_TASK_. Take the material below and retype it in full; pictures are left out.

_SUPPLIED DATA_.
------------------------------------

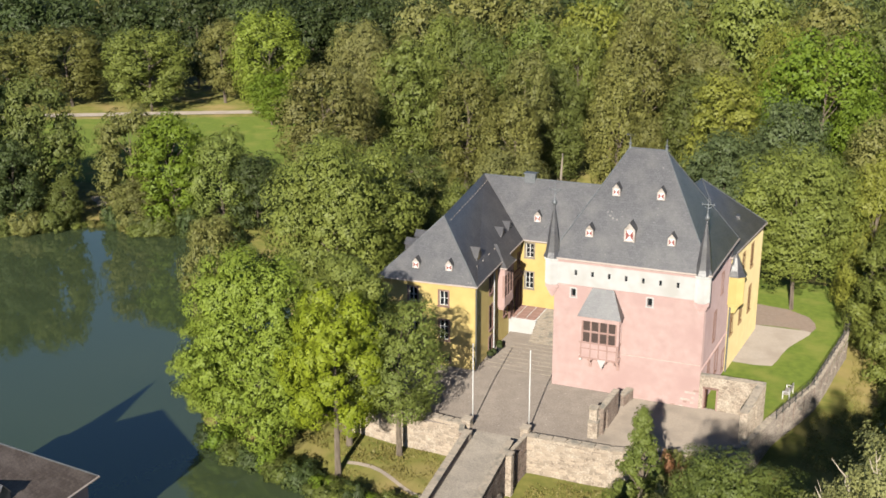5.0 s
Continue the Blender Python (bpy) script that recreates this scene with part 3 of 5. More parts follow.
TE4 = [(-0.5, -0.5), (14.5, -0.5), (14.95, 11.9), (-0.5, 11.9)]
roof_t = hip_roof(tower, TE4, (5.35, 5.25), (8.75, 5.25), TE, 22.55, label="steep hipped dark slate roof")
for x in (5.35, 8.75):
    fin = Mesh().lathe(x, 5.25, [(0.16, 22.45), (0.1, 22.8), (0.17, 22.95), (0.05, 23.1), (0.03, 23.6)], 8)
    part("finial", fin, LEAD, roof_t)
vane = Mesh().box(5.34, 5.36, 5.24, 5.26, 23.5, 23.95).box(5.0, 5.75, 5.24, 5.26, 23.72, 23.76).box(4.95, 5.2, 5.235, 5.265, 23.68, 23.86)
part("weather_vane", vane, IRON, roof_t)


def dormer(parent, x, y, z, w, h, roofslope=1.7, turn=0.0, shutter=True):
    """A small lucarne: pale cheeks, slate gable roof, red and white shutter. Origin at the foot of its front, front towards -y."""
    m = pose(x, y, z, 0, 0, turn)
    depth = h / roofslope + 0.75 * w / roofslope + 0.35
    body = Mesh()
    g = w * 0.62
    f = [(-w / 2, 0, 0), (w / 2, 0, 0), (w / 2, 0, h), (0, 0, h + g), (-w / 2, 0, h)]
    bk = [(a, depth, c) for a, _, c in f]
    f, bk = [tuple(m @ Vector(p)) for p in f], [tuple(m @ Vector(p)) for p in bk]
    body.poly(*f)
    for i in range(5):
        j = (i + 1) % 5
        body.poly(f[j], f[i], bk[i], bk[j])
    d = part("dormer", body, DULL if shutter else SLATE, parent, "pale lucarne with red and white shutter" if shutter else "slate-clad gabled dormer")
    rf = Mesh()
    o = 0.07
    for s in (-1, 1):
        p = [Vector((s * (w / 2 + o), -0.1, h - o * 1.2)), Vector((0, -0.1, h + g + 0.02)), Vector((0, depth, h + g + 0.02)), Vector((s * (w / 2 + o), depth, h - o * 1.2))]
        up = Vector((0, 0, 0.06))
        q = [m @ a for a in p]
        q2 = [m @ (a + up) for a in p]
        if s > 0:
            q, q2 = q[::-1], q2[::-1]
        rf.prism(q[::-1] if s < 0 else q[::-1], q2[::-1] if s < 0 else q2[::-1])
    part("dormer_roof", rf, SLATE, d)
    if shutter:
        sh = Mesh()
        a, c0, c1 = w * 0.33, h * 0.12, h * 0.95
        mid = (c0 + c1) / 2
        for tri in (((-a, c0), (0, mid), (-a, c1)), ((a, c1), (0, mid), (a, c0))):
            sh.poly(*[m @ Vector((u, -0.012, v)) for u, v in tri])
        part("shutter", sh, RED, d, "red painted triangles of the shutter")
        part("shutter_board", Mesh().box(-a - 0.02, a + 0.02, -0.008, 0.0, c0 - 0.02, c1 + 0.02, m), PALE, d)
    return d


for x, y, z, w, h in ((4.86, 2.62, 18.5, 0.72, 0.7), (9.0, 2.62, 18.5, 0.72, 0.7), (3.03, 0.5, 14.95, 0.72, 0.7), (6.77, 0.5, 14.9, 1.0, 1.15), (10.6, 0.5, 14.95, 0.72, 0.7)):
    dormer(roof_t, x, y, z, w, h)


def corner_turret(cx, cy):
    """Corbelled corner turret with a slender flared spire, ball and wrought cross."""
    t = part("turret", Mesh().lathe(cx, cy, [(0.6, 10.2), (0.72, 10.28), (0.72, 12.55), (0.82, 12.62), (0.82, 12.86)], 16), WHITE, tower, "white corbelled corner turret", smooth=False)
    part("corbel", Mesh().lathe(cx, cy, [(0.08, 8.9), (0.34, 9.25), (0.36, 9.4), (0.52, 9.55), (0.54, 9.75), (0.68, 9.9), (0.7, 10.2)], 16), PINK, t)
    part("spire", Mesh().lathe(cx, cy, [(0.95, 12.86), (0.74, 13.35), (0.6, 14.2), (0.46, 15.3), (0.25, 16.6), (0.08, 17.7), (0.05, 17.8)], 8, math.pi / 8), SLATE, t, "slender slate spire")
    ball = [(0.03, 17.7), (0.14, 17.78), (0.22, 17.9), (0.24, 18.02), (0.2, 18.16), (0.1, 18.28), (0.05, 18.4), (0.04, 19.9)]
    part("finial", Mesh().lathe(cx, cy, ball, 10), LEAD, t, "lead ball finial", smooth=True)
    cr = Mesh().box(cx - 0.5, cx + 0.5, cy - 0.03, cy + 0.03, 19.2, 19.27)
    for s in (-1, 1):
        cr.box(cx + s * 0.5 - 0.06, cx + s * 0.5 + 0.06, cy - 0.03, cy + 0.03, 19.12, 19.35)
        cr.tube([(cx, cy, 18.85), (cx + s * 0.22, cy, 18.95), (cx + s * 0.3, cy, 19.08)], [0.035] * 3, 5)
        cr.tube([(cx, cy, 19.5), (cx + s * 0.16, cy, 19.62)], [0.035] * 2, 5)
    part("cross", cr, LEAD, t, "wrought iron cross")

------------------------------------

_SOLUTION TO THE PROBLEM_.
5.0 s
Continue the Blender Python (bpy) script that recreates this scene with part 3 of 5. More parts follow.
TE4 = [(-0.5, -0.5), (14.5, -0.5), (14.95, 11.9), (-0.5, 11.9)]
roof_t = hip_roof(tower, TE4, (5.35, 5.25), (8.75, 5.25), TE, 22.55, label="steep hipped dark slate roof")
for x in (5.35, 8.75):
    fin = Mesh().lathe(x, 5.25, [(0.16, 22.45), (0.1, 22.8), (0.17, 22.95), (0.05, 23.1), (0.03, 23.6)], 8)
    part("finial", fin, LEAD, roof_t)
vane = Mesh().box(5.34, 5.36, 5.24, 5.26, 23.5, 23.95).box(5.0, 5.75, 5.24, 5.26, 23.72, 23.76).box(4.95, 5.2, 5.235, 5.265, 23.68, 23.86)
part("weather_vane", vane, IRON, roof_t)


def dormer(parent, x, y, z, w, h, roofslope=1.7, turn=0.0, shutter=True):
    """A small lucarne: pale cheeks, slate gable roof, red and white shutter. Origin at the foot of its front, front towards -y."""
    m = pose(x, y, z, 0, 0, turn)
    depth = h / roofslope + 0.75 * w / roofslope + 0.35
    body = Mesh()
    g = w * 0.62
    f = [(-w / 2, 0, 0), (w / 2, 0, 0), (w / 2, 0, h), (0, 0, h + g), (-w / 2, 0, h)]
    bk = [(a, depth, c) for a, _, c in f]
    f, bk = [tuple(m @ Vector(p)) for p in f], [tuple(m @ Vector(p)) for p in bk]
    body.poly(*f)
    for i in range(5):
        j = (i + 1) % 5
        body.poly(f[j], f[i], bk[i], bk[j])
    d = part("dormer", body, DULL if shutter else SLATE, parent, "pale lucarne with red and white shutter" if shutter else "slate-clad gabled dormer")
    rf = Mesh()
    o = 0.07
    for s in (-1, 1):
        p = [Vector((s * (w / 2 + o), -0.1, h - o * 1.2)), Vector((0, -0.1, h + g + 0.02)), Vector((0, depth, h + g + 0.02)), Vector((s * (w / 2 + o), depth, h - o * 1.2))]
        up = Vector((0, 0, 0.06))
        q = [m @ a for a in p]
        q2 = [m @ (a + up) for a in p]
        if s > 0:
            q, q2 = q[::-1], q2[::-1]
        rf.prism(q[::-1] if s < 0 else q[::-1], q2[::-1] if s < 0 else q2[::-1])
    part("dormer_roof", rf, SLATE, d)
    if shutter:
        sh = Mesh()
        a, c0, c1 = w * 0.33, h * 0.12, h * 0.95
        mid = (c0 + c1) / 2
        for tri in (((-a, c0), (0, mid), (-a, c1)), ((a, c1), (0, mid), (a, c0))):
            sh.poly(*[m @ Vector((u, -0.012, v)) for u, v in tri])
        part("shutter", sh, RED, d, "red painted triangles of the shutter")
        part("shutter_board", Mesh().box(-a - 0.02, a + 0.02, -0.008, 0.0, c0 - 0.02, c1 + 0.02, m), PALE, d)
    return d


for x, y, z, w, h in ((4.86, 2.62, 18.5, 0.72, 0.7), (9.0, 2.62, 18.5, 0.72, 0.7), (3.03, 0.5, 14.95, 0.72, 0.7), (6.77, 0.5, 14.9, 1.0, 1.15), (10.6, 0.5, 14.95, 0.72, 0.7)):
    dormer(roof_t, x, y, z, w, h)


def corner_turret(cx, cy):
    """Corbelled corner turret with a slender flared spire, ball and wrought cross."""
    t = part("turret", Mesh().lathe(cx, cy, [(0.6, 10.2), (0.72, 10.28), (0.72, 12.55), (0.82, 12.62), (0.82, 12.86)], 16), WHITE, tower, "white corbelled corner turret", smooth=False)
    part("corbel", Mesh().lathe(cx, cy, [(0.08, 8.9), (0.34, 9.25), (0.36, 9.4), (0.52, 9.55), (0.54, 9.75), (0.68, 9.9), (0.7, 10.2)], 16), PINK, t)
    part("spire", Mesh().lathe(cx, cy, [(0.95, 12.86), (0.74, 13.35), (0.6, 14.2), (0.46, 15.3), (0.25, 16.6), (0.08, 17.7), (0.05, 17.8)], 8, math.pi / 8), SLATE, t, "slender slate spire")
    ball = [(0.03, 17.7), (0.14, 17.78), (0.22, 17.9), (0.24, 18.02), (0.2, 18.16), (0.1, 18.28), (0.05, 18.4), (0.04, 19.9)]
    part("finial", Mesh().lathe(cx, cy, ball, 10), LEAD, t, "lead ball finial", smooth=True)
    cr = Mesh().box(cx - 0.5, cx + 0.5, cy - 0.03, cy + 0.03, 19.2, 19.27)
    for s in (-1, 1):
        cr.box(cx + s * 0.5 - 0.06, cx + s * 0.5 + 0.06, cy - 0.03, cy + 0.03, 19.12, 19.35)
        cr.tube([(cx, cy, 18.85), (cx + s * 0.22, cy, 18.95), (cx + s * 0.3, cy, 19.08)], [0.035] * 3, 5)
        cr.tube([(cx, cy, 19.5), (cx + s * 0.16, cy, 19.62)], [0.035] * 2, 5)
    part("cross", cr, LEAD, t, "wrought iron cross")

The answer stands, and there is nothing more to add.